Your Festival Ticket Does Not Grant You Access To Black Culture

Black culture matters more to white people than black lives.
ampueroleonardo via Getty Images

A few years ago, I went to a Chance the Rapper concert in Portland, Oregon. It was his biggest show of the year in one of the whitest cities on the tour. About 12,000 people packed into the stadium, most of them not black, and the majority of the room loudly sang the word “nigger” along with every track that played during the pre-concert and Chance’s performance. The majority-white audience clearly felt the freedom to abandon decorum and fully participate in blackness because they had paid $60 to be there.
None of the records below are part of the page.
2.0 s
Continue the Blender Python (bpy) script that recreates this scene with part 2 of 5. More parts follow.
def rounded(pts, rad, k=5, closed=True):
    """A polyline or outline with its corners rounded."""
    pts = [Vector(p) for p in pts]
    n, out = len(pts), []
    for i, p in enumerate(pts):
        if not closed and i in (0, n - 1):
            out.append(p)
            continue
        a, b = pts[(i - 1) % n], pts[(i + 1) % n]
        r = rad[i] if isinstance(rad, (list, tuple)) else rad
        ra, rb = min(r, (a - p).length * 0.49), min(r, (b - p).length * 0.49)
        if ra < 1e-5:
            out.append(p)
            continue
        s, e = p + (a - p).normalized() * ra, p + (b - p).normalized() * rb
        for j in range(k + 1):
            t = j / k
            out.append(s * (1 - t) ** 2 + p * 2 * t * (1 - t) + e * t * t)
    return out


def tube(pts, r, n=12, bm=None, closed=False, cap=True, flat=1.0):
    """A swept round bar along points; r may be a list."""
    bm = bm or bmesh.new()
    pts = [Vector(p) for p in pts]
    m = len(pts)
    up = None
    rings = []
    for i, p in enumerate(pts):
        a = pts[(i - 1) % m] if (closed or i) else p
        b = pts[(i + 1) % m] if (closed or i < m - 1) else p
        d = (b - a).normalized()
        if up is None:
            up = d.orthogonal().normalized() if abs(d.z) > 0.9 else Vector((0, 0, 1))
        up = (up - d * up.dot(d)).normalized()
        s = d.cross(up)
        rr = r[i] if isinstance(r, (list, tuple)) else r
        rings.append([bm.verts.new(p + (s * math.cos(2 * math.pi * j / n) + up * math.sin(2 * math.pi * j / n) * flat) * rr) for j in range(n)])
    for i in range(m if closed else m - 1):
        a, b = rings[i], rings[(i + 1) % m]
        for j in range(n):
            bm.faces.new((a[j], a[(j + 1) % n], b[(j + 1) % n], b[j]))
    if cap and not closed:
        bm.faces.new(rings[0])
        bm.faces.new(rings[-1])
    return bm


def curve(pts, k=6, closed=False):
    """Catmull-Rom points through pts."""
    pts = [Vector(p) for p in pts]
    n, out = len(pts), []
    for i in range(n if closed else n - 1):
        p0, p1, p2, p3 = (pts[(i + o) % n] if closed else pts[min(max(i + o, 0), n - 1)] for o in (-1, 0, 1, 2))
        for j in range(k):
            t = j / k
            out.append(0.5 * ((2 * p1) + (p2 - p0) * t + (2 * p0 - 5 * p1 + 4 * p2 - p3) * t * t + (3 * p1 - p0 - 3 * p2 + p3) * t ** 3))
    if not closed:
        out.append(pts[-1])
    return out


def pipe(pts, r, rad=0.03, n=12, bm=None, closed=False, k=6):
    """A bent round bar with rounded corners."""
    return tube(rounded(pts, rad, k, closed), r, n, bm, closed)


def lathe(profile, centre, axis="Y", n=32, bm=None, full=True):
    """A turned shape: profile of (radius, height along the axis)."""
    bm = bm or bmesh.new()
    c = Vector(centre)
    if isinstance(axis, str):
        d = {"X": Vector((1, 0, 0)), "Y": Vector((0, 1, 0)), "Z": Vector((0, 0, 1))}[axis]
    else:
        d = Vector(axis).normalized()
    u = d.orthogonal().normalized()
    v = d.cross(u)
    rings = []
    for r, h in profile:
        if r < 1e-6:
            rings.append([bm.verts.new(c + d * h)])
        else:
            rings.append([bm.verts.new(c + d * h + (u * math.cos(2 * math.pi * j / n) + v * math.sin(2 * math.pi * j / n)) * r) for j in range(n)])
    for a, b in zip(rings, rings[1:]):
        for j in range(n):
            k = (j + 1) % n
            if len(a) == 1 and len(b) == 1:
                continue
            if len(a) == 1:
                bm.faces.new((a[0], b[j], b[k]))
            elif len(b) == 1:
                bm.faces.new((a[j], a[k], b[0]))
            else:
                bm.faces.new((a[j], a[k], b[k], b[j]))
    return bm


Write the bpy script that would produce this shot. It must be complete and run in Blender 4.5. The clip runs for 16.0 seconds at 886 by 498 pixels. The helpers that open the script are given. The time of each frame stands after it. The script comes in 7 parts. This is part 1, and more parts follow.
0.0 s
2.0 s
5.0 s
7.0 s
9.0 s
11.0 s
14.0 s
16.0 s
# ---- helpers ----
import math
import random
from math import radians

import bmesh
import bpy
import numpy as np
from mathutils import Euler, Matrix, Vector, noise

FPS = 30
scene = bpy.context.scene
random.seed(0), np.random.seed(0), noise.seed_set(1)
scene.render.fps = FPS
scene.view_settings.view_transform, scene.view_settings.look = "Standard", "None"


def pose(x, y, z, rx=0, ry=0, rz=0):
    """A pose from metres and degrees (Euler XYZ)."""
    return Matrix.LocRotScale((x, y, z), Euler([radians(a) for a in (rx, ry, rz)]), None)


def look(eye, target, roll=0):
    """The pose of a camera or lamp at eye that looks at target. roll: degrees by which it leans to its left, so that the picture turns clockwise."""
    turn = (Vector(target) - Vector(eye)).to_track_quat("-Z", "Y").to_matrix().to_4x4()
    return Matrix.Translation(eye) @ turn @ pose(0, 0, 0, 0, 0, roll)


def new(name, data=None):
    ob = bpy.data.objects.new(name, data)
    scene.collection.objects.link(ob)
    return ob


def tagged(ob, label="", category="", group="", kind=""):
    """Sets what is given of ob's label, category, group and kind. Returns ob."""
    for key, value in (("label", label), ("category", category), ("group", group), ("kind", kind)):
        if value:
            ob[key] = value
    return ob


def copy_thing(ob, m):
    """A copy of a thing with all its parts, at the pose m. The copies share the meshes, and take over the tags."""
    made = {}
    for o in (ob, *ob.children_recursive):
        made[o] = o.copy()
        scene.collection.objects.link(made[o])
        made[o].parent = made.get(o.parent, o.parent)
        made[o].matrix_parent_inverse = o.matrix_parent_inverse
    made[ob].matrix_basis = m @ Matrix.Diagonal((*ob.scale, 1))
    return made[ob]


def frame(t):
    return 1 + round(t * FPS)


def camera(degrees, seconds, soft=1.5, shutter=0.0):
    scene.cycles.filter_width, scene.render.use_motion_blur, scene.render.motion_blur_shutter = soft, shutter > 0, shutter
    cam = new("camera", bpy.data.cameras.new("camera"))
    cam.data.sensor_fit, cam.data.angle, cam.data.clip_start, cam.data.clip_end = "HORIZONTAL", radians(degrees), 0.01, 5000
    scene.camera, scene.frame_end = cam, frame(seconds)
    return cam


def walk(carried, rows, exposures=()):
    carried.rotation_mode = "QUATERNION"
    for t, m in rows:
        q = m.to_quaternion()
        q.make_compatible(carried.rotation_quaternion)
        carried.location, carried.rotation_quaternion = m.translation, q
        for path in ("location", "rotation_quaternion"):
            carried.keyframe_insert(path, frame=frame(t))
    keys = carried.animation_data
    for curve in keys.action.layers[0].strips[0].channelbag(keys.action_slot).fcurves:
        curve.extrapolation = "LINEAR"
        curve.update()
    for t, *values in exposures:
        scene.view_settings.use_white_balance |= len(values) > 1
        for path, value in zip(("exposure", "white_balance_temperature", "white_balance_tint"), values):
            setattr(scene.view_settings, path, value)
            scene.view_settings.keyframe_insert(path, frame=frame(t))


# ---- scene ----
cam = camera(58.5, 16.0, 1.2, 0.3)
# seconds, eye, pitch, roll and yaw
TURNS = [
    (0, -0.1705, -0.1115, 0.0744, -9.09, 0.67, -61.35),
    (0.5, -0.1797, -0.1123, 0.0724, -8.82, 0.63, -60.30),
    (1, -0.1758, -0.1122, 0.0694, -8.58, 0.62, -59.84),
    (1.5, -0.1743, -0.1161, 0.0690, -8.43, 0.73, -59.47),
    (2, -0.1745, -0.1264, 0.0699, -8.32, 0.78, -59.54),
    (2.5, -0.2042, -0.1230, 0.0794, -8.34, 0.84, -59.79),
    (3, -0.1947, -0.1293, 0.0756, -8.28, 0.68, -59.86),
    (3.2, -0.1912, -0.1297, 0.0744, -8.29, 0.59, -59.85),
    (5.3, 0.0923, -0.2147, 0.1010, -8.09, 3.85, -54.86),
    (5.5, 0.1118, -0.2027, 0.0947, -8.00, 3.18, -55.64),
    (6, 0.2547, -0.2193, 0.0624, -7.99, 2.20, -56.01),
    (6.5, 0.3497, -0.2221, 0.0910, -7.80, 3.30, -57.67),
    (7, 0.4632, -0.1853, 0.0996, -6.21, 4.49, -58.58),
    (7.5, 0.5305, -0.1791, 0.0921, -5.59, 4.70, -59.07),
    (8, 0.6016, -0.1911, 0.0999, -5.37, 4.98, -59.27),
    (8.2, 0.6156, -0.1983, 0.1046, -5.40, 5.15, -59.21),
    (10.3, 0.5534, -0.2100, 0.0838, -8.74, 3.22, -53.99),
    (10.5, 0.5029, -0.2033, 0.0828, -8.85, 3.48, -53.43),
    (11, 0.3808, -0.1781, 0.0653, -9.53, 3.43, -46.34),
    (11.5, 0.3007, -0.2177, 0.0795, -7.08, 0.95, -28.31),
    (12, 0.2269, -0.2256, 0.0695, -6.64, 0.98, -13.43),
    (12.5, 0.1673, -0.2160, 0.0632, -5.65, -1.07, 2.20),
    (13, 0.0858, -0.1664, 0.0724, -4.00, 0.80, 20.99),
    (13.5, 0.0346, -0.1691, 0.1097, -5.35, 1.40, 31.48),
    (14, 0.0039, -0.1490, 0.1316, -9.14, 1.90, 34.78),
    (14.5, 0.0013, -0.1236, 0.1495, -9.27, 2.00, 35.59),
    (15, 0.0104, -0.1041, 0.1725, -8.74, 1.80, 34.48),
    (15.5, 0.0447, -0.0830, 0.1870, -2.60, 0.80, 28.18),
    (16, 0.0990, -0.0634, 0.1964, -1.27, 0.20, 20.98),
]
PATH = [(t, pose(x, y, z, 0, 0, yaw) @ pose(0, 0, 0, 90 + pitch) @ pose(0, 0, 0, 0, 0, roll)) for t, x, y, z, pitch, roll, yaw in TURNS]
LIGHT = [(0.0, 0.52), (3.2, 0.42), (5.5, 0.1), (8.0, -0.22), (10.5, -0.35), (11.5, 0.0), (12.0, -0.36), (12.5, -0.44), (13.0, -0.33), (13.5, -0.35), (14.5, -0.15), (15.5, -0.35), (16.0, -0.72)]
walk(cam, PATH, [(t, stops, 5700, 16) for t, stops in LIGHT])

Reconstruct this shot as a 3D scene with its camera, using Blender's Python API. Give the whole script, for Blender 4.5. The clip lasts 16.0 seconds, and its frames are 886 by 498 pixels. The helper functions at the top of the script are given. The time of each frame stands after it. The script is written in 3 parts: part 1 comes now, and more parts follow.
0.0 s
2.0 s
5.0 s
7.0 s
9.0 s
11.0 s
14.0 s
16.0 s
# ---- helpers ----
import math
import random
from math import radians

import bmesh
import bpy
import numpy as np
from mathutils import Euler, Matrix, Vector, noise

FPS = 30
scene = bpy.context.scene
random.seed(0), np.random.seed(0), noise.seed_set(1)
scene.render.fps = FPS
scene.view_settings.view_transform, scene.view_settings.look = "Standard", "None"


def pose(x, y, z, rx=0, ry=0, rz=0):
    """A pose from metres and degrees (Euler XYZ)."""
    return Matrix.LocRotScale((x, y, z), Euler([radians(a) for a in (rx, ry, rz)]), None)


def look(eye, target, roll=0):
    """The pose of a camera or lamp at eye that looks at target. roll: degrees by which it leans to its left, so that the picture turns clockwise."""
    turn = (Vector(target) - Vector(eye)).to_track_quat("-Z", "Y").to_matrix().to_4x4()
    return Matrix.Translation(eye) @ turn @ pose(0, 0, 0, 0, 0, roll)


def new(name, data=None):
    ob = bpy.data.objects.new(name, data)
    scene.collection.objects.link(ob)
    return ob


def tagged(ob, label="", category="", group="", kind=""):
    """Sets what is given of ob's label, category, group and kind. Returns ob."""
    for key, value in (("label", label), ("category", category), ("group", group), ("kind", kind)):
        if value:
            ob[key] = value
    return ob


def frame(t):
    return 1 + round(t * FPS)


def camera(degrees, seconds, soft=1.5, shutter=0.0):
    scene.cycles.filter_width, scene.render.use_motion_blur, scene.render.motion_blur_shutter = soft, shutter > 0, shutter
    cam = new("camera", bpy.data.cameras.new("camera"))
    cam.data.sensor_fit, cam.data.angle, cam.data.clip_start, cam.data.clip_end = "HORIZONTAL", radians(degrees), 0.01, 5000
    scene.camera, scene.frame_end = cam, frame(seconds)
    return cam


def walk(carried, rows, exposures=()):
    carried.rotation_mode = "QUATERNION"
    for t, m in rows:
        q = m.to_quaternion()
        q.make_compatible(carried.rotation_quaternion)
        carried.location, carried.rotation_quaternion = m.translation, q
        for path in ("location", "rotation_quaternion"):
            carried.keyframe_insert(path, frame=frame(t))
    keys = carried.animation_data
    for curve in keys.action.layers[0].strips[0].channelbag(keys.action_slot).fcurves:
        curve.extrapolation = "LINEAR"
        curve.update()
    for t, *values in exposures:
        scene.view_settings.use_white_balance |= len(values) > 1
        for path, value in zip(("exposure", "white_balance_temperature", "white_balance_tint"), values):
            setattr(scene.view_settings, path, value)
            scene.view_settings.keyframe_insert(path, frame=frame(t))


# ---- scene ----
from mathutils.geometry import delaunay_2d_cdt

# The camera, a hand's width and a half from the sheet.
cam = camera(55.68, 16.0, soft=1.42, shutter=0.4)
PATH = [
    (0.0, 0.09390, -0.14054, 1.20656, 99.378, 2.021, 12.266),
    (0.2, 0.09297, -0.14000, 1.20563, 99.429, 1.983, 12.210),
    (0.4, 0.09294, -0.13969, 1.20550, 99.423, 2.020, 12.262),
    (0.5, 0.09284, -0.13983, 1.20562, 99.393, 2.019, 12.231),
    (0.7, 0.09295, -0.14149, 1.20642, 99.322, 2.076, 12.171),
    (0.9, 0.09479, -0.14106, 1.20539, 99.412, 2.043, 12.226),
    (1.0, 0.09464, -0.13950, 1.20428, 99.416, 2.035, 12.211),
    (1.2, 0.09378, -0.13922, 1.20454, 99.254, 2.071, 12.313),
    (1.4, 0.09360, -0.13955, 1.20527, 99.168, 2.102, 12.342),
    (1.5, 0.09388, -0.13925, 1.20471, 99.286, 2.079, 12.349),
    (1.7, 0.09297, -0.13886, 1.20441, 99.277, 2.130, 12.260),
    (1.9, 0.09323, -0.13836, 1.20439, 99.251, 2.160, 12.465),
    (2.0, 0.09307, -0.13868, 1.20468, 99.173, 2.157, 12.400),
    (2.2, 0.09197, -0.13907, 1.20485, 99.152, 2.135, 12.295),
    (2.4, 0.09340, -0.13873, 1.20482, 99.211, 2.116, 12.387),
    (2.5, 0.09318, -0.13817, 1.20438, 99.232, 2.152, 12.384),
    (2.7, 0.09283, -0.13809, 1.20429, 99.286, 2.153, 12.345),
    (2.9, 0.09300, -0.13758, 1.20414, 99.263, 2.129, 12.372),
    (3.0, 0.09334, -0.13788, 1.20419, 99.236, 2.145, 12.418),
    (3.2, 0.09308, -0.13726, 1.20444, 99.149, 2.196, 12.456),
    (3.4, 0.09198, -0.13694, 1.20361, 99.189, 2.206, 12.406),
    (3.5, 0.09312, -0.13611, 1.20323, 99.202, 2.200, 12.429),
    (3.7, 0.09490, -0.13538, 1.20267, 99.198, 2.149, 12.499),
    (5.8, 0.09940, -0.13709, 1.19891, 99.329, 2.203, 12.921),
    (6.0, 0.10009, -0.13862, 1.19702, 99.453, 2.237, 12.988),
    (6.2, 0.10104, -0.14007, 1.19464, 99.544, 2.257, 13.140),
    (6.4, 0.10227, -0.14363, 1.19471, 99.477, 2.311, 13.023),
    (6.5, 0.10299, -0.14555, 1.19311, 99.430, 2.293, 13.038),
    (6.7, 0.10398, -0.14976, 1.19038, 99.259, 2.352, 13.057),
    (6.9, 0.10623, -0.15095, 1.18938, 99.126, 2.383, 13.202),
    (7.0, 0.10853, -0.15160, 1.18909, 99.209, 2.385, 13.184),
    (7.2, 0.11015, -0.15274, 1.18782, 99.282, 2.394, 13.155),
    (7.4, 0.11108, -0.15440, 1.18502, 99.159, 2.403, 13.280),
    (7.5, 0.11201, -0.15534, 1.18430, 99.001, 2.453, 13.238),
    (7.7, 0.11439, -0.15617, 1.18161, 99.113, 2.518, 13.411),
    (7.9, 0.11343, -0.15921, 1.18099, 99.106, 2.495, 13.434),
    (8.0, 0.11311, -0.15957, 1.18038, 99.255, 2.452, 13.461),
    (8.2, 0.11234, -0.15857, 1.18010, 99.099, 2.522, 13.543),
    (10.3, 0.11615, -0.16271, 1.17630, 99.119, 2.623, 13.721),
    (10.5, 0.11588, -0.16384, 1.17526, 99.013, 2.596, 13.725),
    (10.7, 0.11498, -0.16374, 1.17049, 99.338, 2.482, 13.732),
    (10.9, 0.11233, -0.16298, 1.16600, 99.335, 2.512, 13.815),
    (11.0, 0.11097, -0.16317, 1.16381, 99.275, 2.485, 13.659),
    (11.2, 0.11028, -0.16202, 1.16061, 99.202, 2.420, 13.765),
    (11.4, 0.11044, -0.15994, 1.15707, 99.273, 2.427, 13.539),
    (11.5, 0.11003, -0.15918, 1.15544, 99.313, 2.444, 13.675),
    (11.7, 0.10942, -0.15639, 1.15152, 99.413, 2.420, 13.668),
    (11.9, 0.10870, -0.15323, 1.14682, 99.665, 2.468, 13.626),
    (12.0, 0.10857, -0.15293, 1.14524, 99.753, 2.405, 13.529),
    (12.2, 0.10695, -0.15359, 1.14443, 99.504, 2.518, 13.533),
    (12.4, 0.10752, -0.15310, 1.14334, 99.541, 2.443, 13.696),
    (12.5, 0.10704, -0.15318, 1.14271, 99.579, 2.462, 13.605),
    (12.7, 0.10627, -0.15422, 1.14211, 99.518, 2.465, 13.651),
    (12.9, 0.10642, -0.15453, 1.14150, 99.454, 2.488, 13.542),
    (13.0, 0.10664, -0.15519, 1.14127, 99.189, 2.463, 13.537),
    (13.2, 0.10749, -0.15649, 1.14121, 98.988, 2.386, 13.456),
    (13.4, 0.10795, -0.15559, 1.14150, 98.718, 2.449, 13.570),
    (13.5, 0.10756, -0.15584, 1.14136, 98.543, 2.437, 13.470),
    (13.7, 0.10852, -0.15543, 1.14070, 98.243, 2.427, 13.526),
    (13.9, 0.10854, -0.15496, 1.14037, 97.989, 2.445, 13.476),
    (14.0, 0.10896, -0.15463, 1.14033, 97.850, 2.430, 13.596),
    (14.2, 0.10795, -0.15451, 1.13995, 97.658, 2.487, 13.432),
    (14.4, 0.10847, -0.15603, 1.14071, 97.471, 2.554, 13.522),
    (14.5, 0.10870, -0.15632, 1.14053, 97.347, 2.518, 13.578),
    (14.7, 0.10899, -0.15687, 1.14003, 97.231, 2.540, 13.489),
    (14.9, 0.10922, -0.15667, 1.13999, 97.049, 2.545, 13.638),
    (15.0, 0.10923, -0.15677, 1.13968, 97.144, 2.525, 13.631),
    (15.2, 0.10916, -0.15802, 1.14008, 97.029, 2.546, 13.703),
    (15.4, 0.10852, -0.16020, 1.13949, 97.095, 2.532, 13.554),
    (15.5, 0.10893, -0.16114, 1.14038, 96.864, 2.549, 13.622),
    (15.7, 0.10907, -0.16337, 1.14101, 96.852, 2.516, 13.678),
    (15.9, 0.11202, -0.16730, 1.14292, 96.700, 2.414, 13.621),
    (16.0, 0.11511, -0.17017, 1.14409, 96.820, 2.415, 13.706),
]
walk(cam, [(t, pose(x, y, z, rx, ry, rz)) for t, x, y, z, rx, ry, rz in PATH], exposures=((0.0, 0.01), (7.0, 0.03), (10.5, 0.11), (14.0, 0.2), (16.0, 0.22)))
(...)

This experience is not unique or new. It has long been the operating posture of white people, particularly at festivals and concerts, to assume that minority culture itself is up for grabs. Blackness, though, is not something that can be sojourned into for the price of concert or festival ticket. With the approach of Afropunk, Lollapalooza and Outside Lands, all featuring prominent black artists, it may be time for a refresher course on the implications of loving and mimicking black culture while still operating in rampant anti-blackness.

The cost of blackness is something that black people wear and live every day, but often white people seek full participation in our experiences without operating within appropriate participatory boundaries. When the boundaries of racial appropriateness are blurred, it leads white people to feel they are granted permission to act out racist tropes that demonstrate anti-blackness, and their indifference toward the suffering and feelings of black people is revealed. Nowhere is this more apparent than at music festivals and concerts.

“White people love to participate in black culture, but seem to feel threatened by black people who they don’t pay to perform for them.”

Festivals operate with an illusion of being post-racial havens. The majority of festival goers are white but as artist line-ups become more and more diverse, it is easy to mistake the diversity for a marker of racial unity. Under this illusion of unity, white people feel free to literally put on culture costumes and perform blackness.

Coachella has long been a source of controversy with white women in particular seemingly trading good common sense and racial sensitivity for social media likes that come from appropriative fashion.

Kylie Jenners popularized box braids as a festival trend despite black women wearing them (better) for centuries. Post Malone, (the great image of appropriation himself) mimics grills and cornrows on stage. Justin Bieber recently sported (this is generous, they were bad) “dreads” and then became fragile on his social media. Yes, it’s “just his hair” as he put it, but he is able to get away with a style that has rarely been seen as culturally acceptable for black people.

These are our social models, the people who wear blackness literally or figuratively as clothing that can be taken on and off, but would never want to experience what black people do in the U.S.

Outside of concert arenas in the real world, black people cannot have a bbq, mow a lawn, sell water or have a pool party without a white person feeling threatened. The reality is this: White people love to participate in black culture, but seem to feel threatened by black people who they don’t pay to perform for them.

Concerts and festivals become training grounds for this sort of problematic behavior and a place to practice defensiveness. They are freewheeling spaces, where, in the busyness and hype of everything going on, cultural appropriation gets a special pass.

“If they feel free enough to yell the N-word as loud as they please, who knows what other things they may feel, believe or do when their inhibitions are gone.”

White people seem to act as though the playing field is leveled on festival grounds. That under the influence of their favorite hallucinogenic (the use of which results in disproportionate criminalization rates for black people) and in the presence of their favorite artists, we are all the same. A loudspeaker system apparently flattens the implications of white women twerking on every object within reach without experiencing the same violent sexualization and judgment that black women do. The N-word apparently loses its stigma and is shouted like a birthright.

Proximity to black people seems to transfer blackness for a few nights, but at the end of the day, it is the highest mark of privilege to systematically oppress people for hundreds of years and then to mimic, perform and market everything within their culture. Racial propriety is ejected in the name of letting loose and being free.

Some might try to argue that because black art is now mainstream, the culture belongs to everyone. The mainstream popularity of black art and life doesn’t transfer to the highest bidder, nor does it mean the end of oppression for black people. Black people are the authority on what should and can be done with our culture. In 2018, white people cannot seem to fathom that there are limits to what they can do. They act as though, through small acts of claiming black culture, they are exempt from the harmful implications of racism on black people.

Now, as a black person, being in a space with 10,000 or more non-black people yelling/singing “nigger” is not a neutral experience. White people being that free is terrifying. If they feel free enough to yell the N-word as loud as they please, who knows what other things they may feel, believe or do when their inhibitions are gone.

White people have always used their freedom to benefit from black work and creative endeavors. Freedom for white people has always been rooted in anti-blackness. And in our current society, that anti-blackness is hidden under misguided attempts to perform or appropriate culture.

Black people are not safe, nor are we allowed to live our culture fully, and when white people feel the freedom to discard all racial decorum, it reveals the insidious reality that black culture matters more to white people than black lives.

Brandi Miller is a campus minister and justice program director from the Pacific Northwest.